In 1782 Sarah married Robert Grubb [1743-1797] of Clonmel, who had lived for some time in York, and they settled at the village of Foston ten miles away, but almost at once Sarah left on a visit to Scotland with Mary Proud of Hull which she found 'a painful exercising time.' On her return Sarah settled into a domestic life which involved frequent travel, sometimes with her husband, but also with female companions. In 1786 Sarah accompanied Rebecca Jones of Philadelphia on a visit to Wales “rendered arduous by the ruggedness of the country and the road being partly over the tops of very high mountains.” Next year Sarah went, again with Rebecca, to Ireland, but she also found time to act as Clerk of the Womens Yearly Meeting in London in both 1786 and 1787. During this time Sarah began to feel called to leave the security of York and her beloved family and in 1787 she and Robert moved to Ireland and settled near Clonmel. In 1788 they went with other Friends, including George and Sarah Dillwyn of America, to Holland, Germany and France.
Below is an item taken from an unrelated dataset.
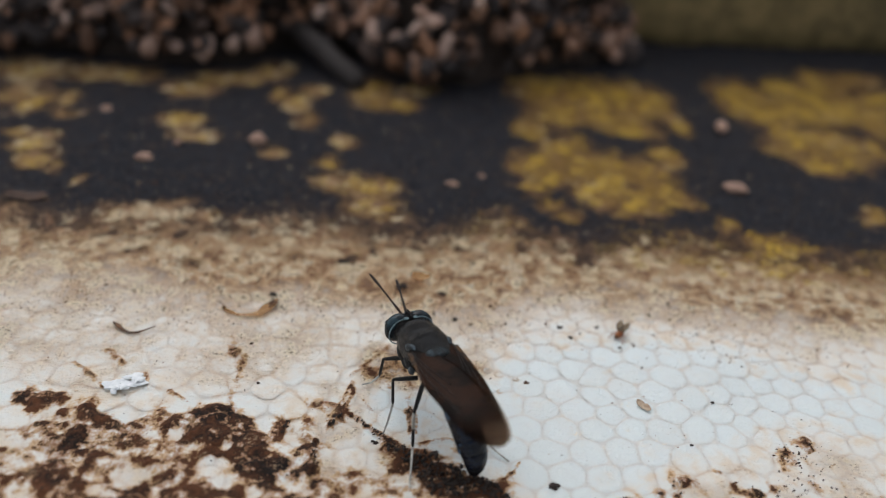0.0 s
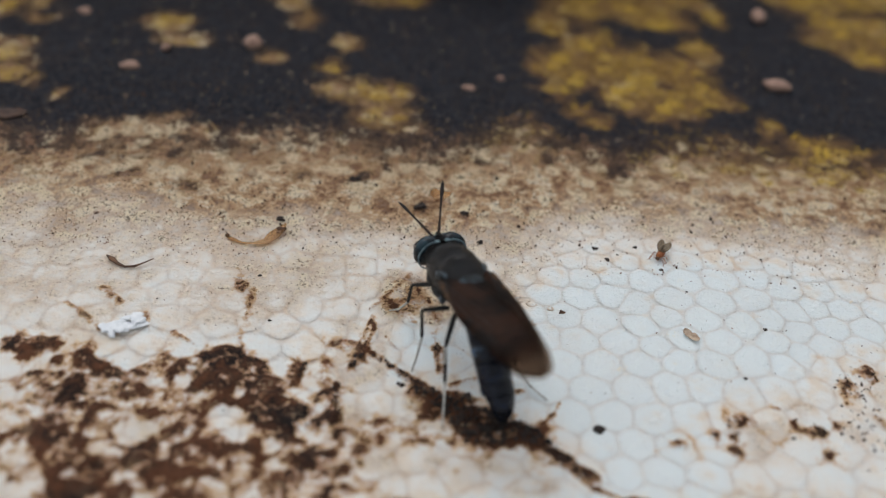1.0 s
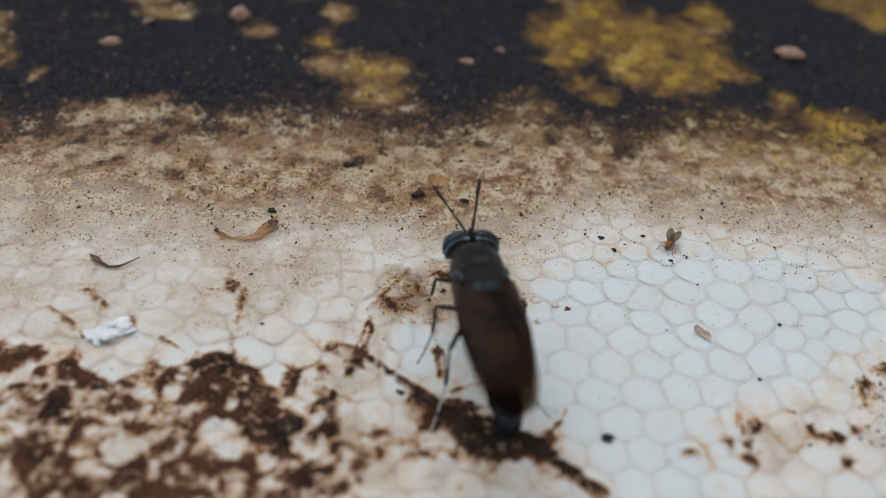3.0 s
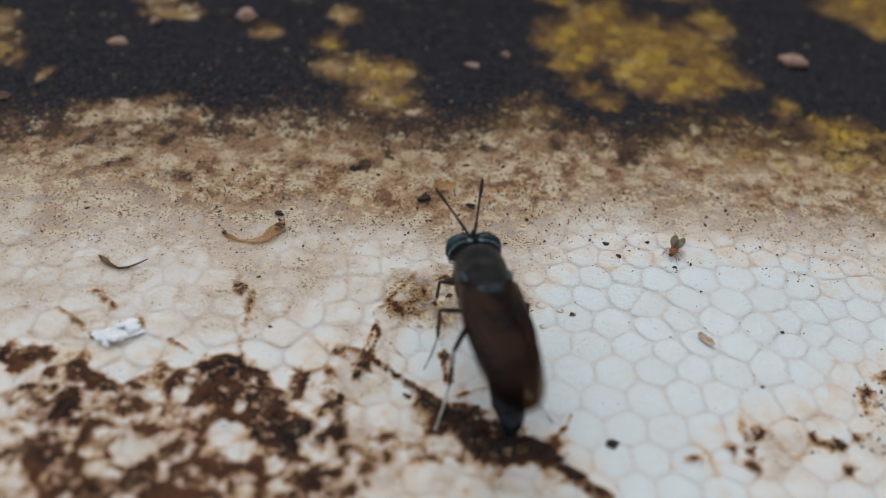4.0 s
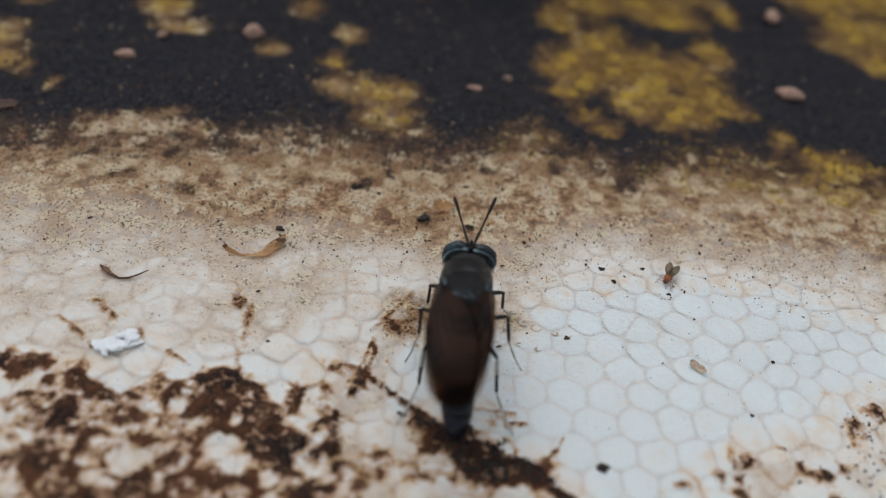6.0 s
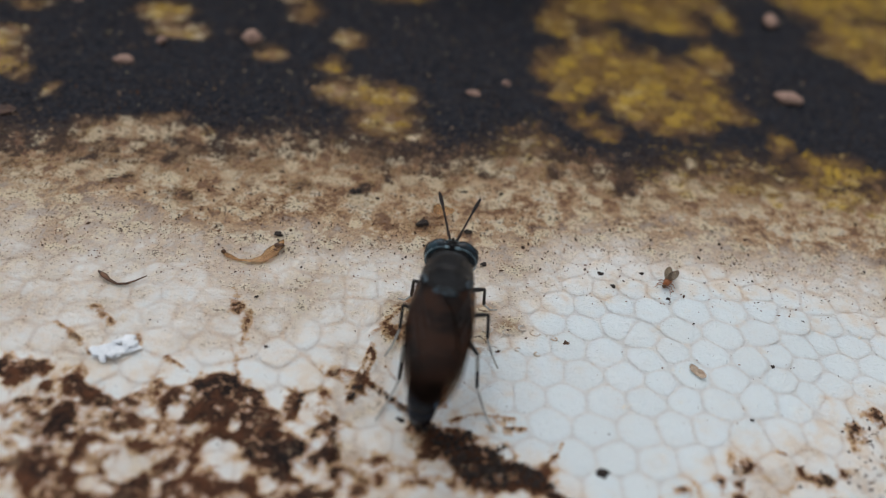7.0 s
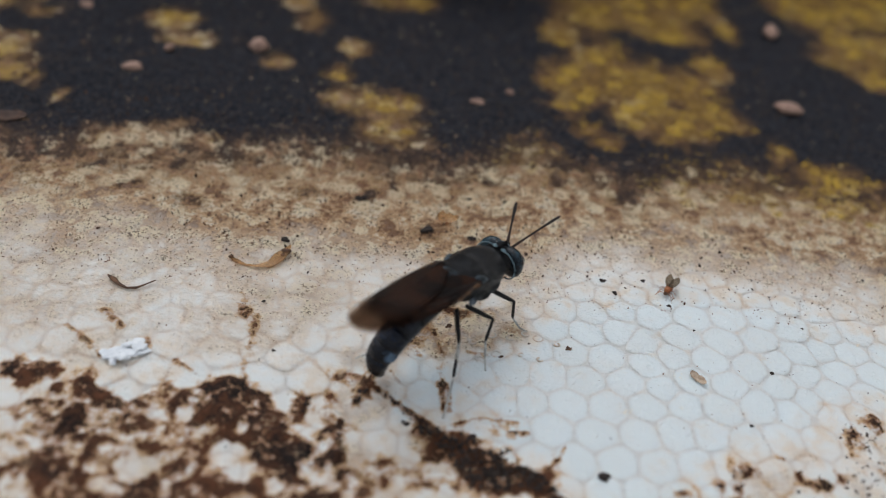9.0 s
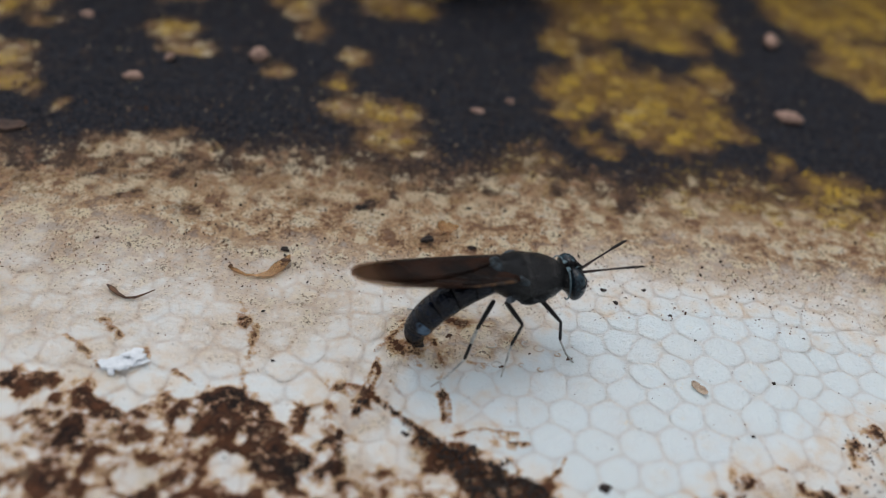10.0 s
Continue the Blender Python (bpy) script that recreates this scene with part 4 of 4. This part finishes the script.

Although she had no children of her own, Sarah had decided views on education. She believed that children needed both discipline and respect and should be taught useful skills. In York in 1784 she had helped her step-mother to establish a school for girls and when they moved to Ireland she and Robert founded Suir Island girls’ school at their home on the same principles.
There was little time for Sarah to rest. In 1790 she and Robert, together with the Dillwyns, went again to travel in the ministry on the continent, in France, Holland, Pyrmont and Germany. When Sarah returned she was physically exhausted and ill but, pausing only to visit her family in York for a few days, she went straight to Dublin for the Ireland Half-Yearly Meeting to report on her travels to Friends. Returning home still weak and unwell she stayed only two weeks before travelling to Cork to attend Quarterly Meeting. Here she collapsed and after ten days illness died on 8th December 1790 at the age of thirty four. After her untimely death several of her writings, on religion and education as well as her journal, were published.
The three Sarah Grubbs had much in common as well as their names. A dedication to the Quaker ministry, an interest in education and residence in Ireland, in particular Clonmel, also linked them together.